Jagdish: I see myself as a co-producer, and in terms of how we produce stuff, it depends on the story and how we use the art form to tell that story. So, in When The Snow Melts, we wanted to think about art practice in the 1930s, and we tried to think about how the painting styles have changed from different countries, which is why we did a mixture of photography and painting.

Jade: It seems as though you are digging deeper, to continue to ask questions about what history has been commonly accounted for outside of the Western canon and by who—asking where and who does that story begin with. This is touched upon already in what you have outlined in this interview, thinking about the British Black Arts Movement (BAM) and through your Asian Activism in Nottingham project.

Jagdish: I think I have a problem with Black art that doesn’t engage with Black politics properly. People will write or produce things, like about Tottenham, for example, that actually has no connection with the people there. It’s important to rewrite the story in a way the community would want it to be written.

Jade: What is the goal for your artmaking? Why do you put it into a physical space and what is it you hope for?  

Jagdish: For people to think about history, about their understanding of who they are in conjunction with those before them. 
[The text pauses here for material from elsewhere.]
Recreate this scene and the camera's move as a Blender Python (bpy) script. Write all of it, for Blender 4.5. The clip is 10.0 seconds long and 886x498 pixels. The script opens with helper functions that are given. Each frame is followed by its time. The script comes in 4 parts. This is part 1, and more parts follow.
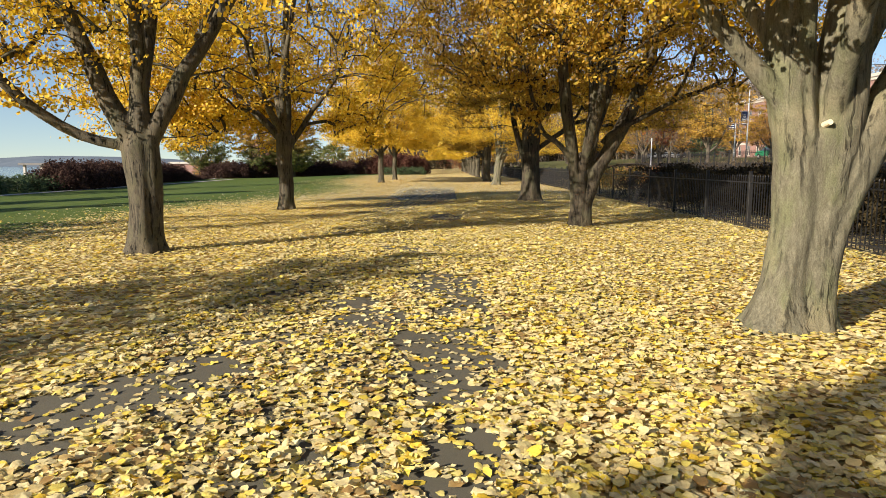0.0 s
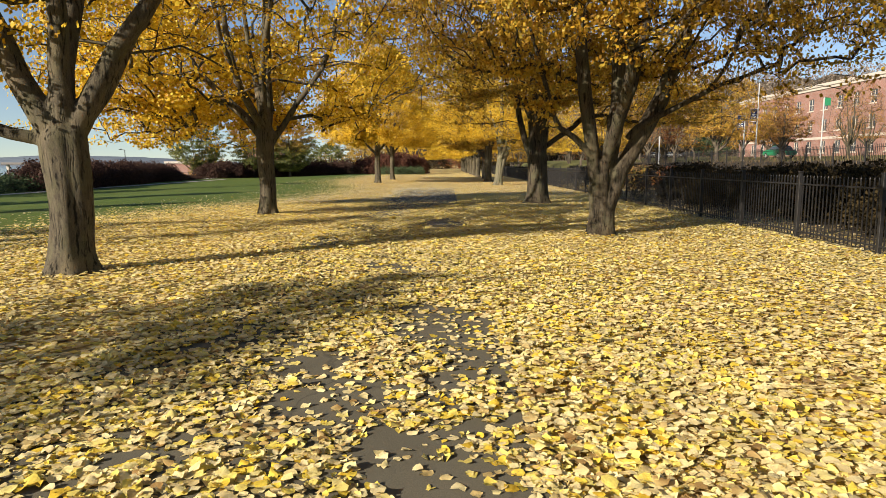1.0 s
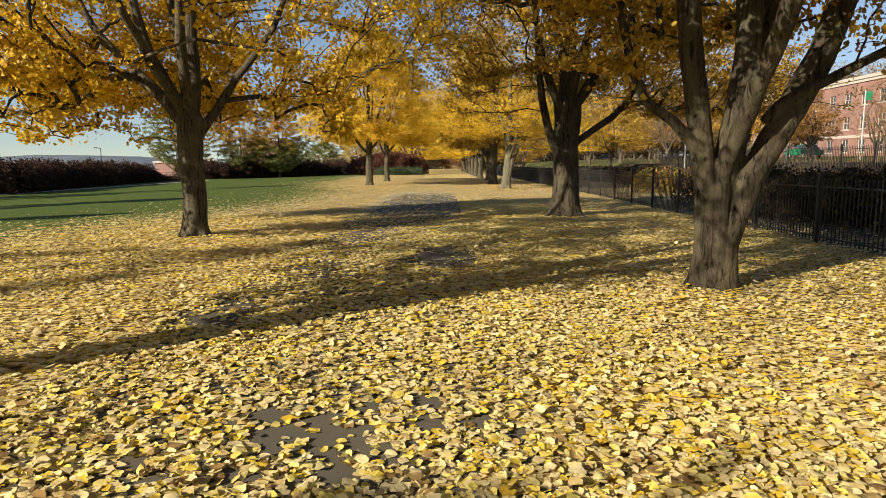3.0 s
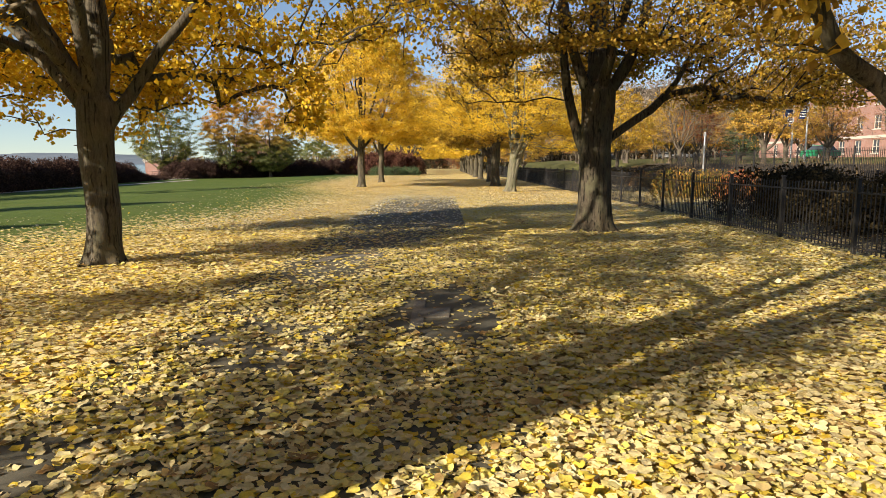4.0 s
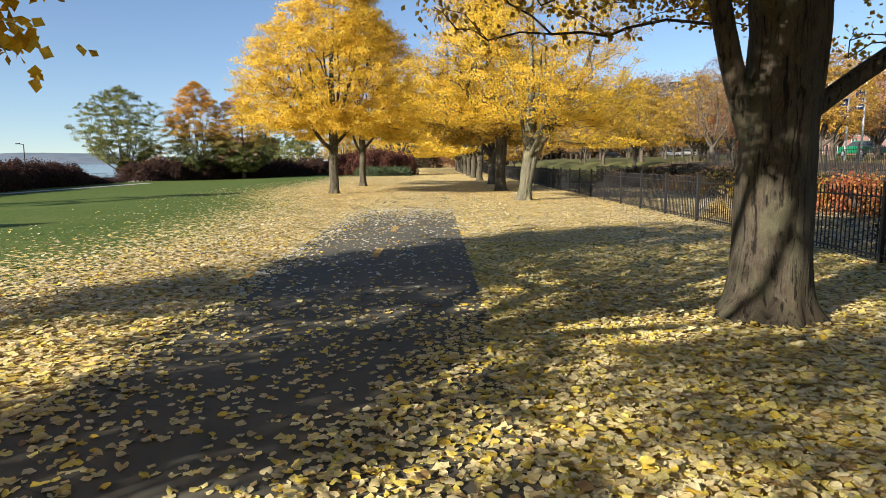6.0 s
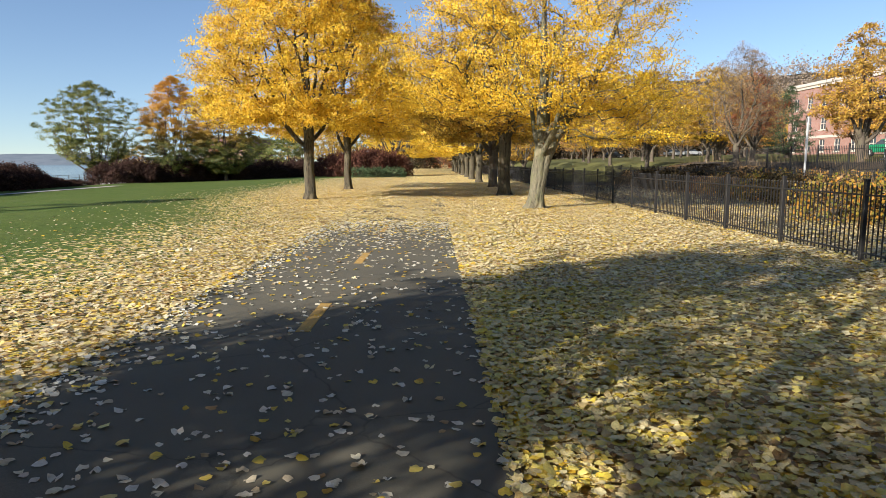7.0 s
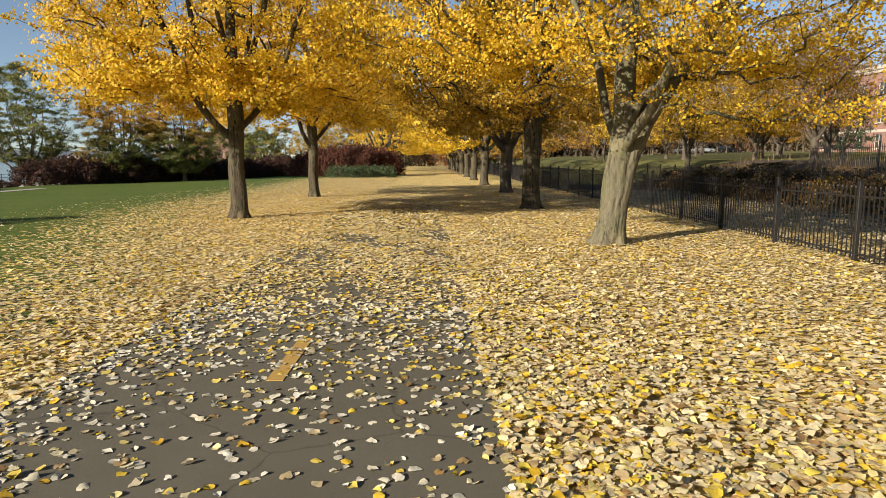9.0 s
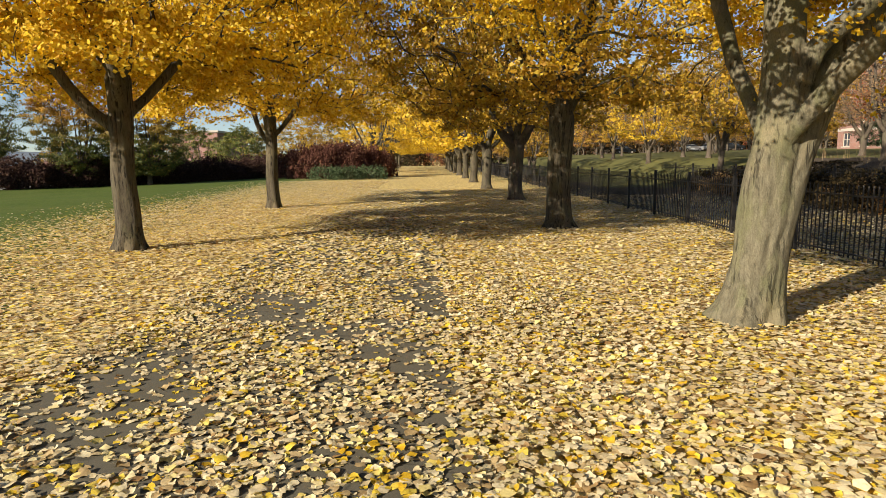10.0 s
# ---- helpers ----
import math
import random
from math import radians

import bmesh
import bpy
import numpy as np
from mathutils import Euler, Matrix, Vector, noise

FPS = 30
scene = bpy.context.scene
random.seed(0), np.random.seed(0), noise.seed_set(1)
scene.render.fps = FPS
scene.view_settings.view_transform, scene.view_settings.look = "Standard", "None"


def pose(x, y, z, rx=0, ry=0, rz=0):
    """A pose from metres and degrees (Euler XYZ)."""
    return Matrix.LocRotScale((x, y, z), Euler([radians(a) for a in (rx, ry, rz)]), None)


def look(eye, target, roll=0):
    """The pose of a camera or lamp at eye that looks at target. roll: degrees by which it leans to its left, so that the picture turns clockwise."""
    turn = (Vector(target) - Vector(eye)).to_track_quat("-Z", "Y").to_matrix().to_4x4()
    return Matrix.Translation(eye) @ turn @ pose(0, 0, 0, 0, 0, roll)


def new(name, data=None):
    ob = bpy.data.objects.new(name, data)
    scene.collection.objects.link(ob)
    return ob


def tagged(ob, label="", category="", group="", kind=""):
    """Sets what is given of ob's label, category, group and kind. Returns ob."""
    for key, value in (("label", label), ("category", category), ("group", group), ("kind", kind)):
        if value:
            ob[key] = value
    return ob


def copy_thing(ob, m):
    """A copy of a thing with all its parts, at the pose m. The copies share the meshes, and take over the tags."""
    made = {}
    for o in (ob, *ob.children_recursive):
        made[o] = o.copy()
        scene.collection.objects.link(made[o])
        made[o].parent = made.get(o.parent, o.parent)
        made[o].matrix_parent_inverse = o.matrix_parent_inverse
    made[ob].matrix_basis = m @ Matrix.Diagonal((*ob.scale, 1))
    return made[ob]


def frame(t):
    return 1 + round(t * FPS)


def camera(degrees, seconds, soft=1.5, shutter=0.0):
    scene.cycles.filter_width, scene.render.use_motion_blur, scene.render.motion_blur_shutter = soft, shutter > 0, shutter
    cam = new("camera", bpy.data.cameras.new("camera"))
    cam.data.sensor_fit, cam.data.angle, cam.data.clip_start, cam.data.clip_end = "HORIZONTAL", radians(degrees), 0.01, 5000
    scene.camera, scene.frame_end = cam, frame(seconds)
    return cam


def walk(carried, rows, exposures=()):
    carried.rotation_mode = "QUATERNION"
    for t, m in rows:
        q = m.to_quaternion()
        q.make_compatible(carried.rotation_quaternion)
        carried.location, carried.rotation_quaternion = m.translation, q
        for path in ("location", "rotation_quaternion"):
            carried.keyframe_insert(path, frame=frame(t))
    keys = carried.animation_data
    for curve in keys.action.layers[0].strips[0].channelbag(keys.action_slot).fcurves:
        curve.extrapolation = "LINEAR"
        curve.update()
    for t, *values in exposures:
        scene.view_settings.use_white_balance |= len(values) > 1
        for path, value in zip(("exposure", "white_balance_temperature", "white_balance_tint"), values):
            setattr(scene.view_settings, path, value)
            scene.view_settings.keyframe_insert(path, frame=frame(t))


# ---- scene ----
cam = camera(68.0, 10.0, 0.8)
PATH = [
    (0, (0.16, 1.276, 1.412), (0.149, 3.259, 1.157), 0.1),
    (0.5, (0.179, 2.306, 1.403), (0.167, 4.29, 1.149), 0.2),
    (1, (0.154, 3.369, 1.394), (0.145, 5.352, 1.138), 0.1),
    (1.5, (0.151, 4.512, 1.41), (0.14, 6.495, 1.152), 0.1),
    (2, (0.123, 5.782, 1.412), (0.114, 7.766, 1.154), 0.1),
    (2.5, (0.143, 7.246, 1.402), (0.133, 9.23, 1.146), 0.1),
    (4, (0.058, 12.37, 1.464), (0.058, 14.354, 1.206), 0.4),
    (4.5, (0.096, 14.314, 1.454), (0.098, 16.297, 1.196), 0.4),
    (5, (0.125, 16.346, 1.412), (0.131, 18.33, 1.156), 0.5),
    (5.5, (0.121, 18.417, 1.457), (0.132, 20.4, 1.199), 0.4),
    (6, (0.087, 20.555, 1.535), (0.104, 22.538, 1.273), 0.2),
    (7.5, (0.305, 27.645, 1.504), (0.333, 29.628, 1.244), 0.2),
    (8, (0.275, 29.95, 1.541), (0.307, 31.932, 1.279), 0.3),
    (8.5, (0.214, 32.313, 1.539), (0.25, 34.295, 1.275), 0.2),
    (9, (0.196, 34.902, 1.575), (0.237, 36.883, 1.306), 0.2),
    (9.5, (0.273, 37.797, 1.593), (0.315, 39.778, 1.322), -0.1),
    (10, (0.391, 40.895, 1.594), (0.44, 42.876, 1.323), -0.1),
]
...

These institutions are only here because of the history of colonialism. I hadn’t realised, for example, before undergoing research for the National Trust recently that the Bloomsbury Group including, Virginia Woolf only existed because their families are historically linked to the East India Company, and that’s where the money came from. And their ideas on race and colonialism are very different from their grandparents’ ideas. Colonialism is undoubtedly embedded in how art history and photography is presented and contextualised today.

Jade: That is an interesting perspective. I look forward to seeing how this research develops in the coming months. Thank you for speaking with me.